Se dal vertice Nato che si apre domani a Cardiff, in Galles, arrivasse un sì alla richiesta incendiaria di Kiev e se si avvia, come accade, lo schieramento di forze militari Nato in dichiarate esercitazioni anti-Russia o ai confini russi, come ha chiesto l’irresponsabile Cameron, è l’inizio della fine. Cioè la separazione delle regioni dell’est con l’intervento, stavolta vero, della Russia nella guerra, a quel punto motivata a difendere dalle truppe occidentali le popolazioni russo-ucraine, lo status proclamato dagli insorti filo-russi ma anche lo stesso territorio russo. Quando invece è chiaro che l’Ucraina resterà unita finché non apparterrà ad alcun blocco militare e se ci sarà un tavolo negoziale per una federalizzazione del paese capace di garantire l’autonomia sostanziale dell’est. È quello che chiede anche Putin quando dichiara: «Devono essere immediatamente avviati negoziati sostanziali non su questioni tecniche, ma sull’organizzazione politica della società e sul sistema statale nel sud-est dell’Ucraina allo scopo di garantire incondizionatamente gli interessi delle persone che vivono lì», ma le sue parole sono tradotte in modo propagandistico dai media velinari: «Voglio uno Stato nell’est».

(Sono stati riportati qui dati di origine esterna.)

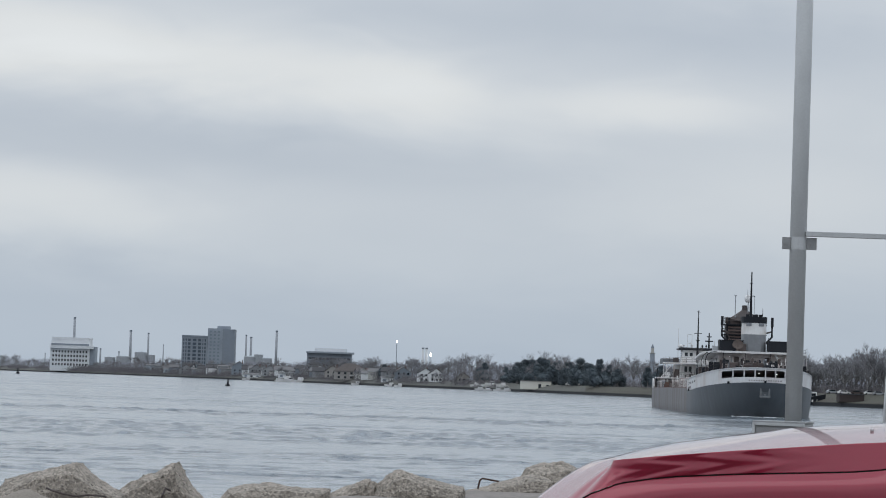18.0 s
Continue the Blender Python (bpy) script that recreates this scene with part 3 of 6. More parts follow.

È la stessa richiesta che formula, inascoltato, sul Corriere della Sera, Sergio Romano, tra i pochi ad intendersi di Russia. Federale e neutrale sono le due parole chiave garanzia di pace anche per l’Ue, e certo non aiuta l’elezione a presidente dell’Unione del polacco Tusk, leader della Polonia che vanta un contenzioso storico su una parte della terra ucraina considerata ancora «polacca».
Altrimenti sarà, e non a pezzetti, la terza guerra mondiale in piena Europa. E siamo a cento anni fa. È il nuovo che avanza, la «nuova generazione» alla guida europea tanto cara a Renzi. Ora la Mrs Pesc Mogherini, anche se è stata commissariata da un vice-Pesc tedesco, ha l’occasione di dimostrarsi per una volta europea e non schiacciata sull’Alleanza atlantica e sugli Stati uniti. Qualcosa ci dice che non saremo ascoltati.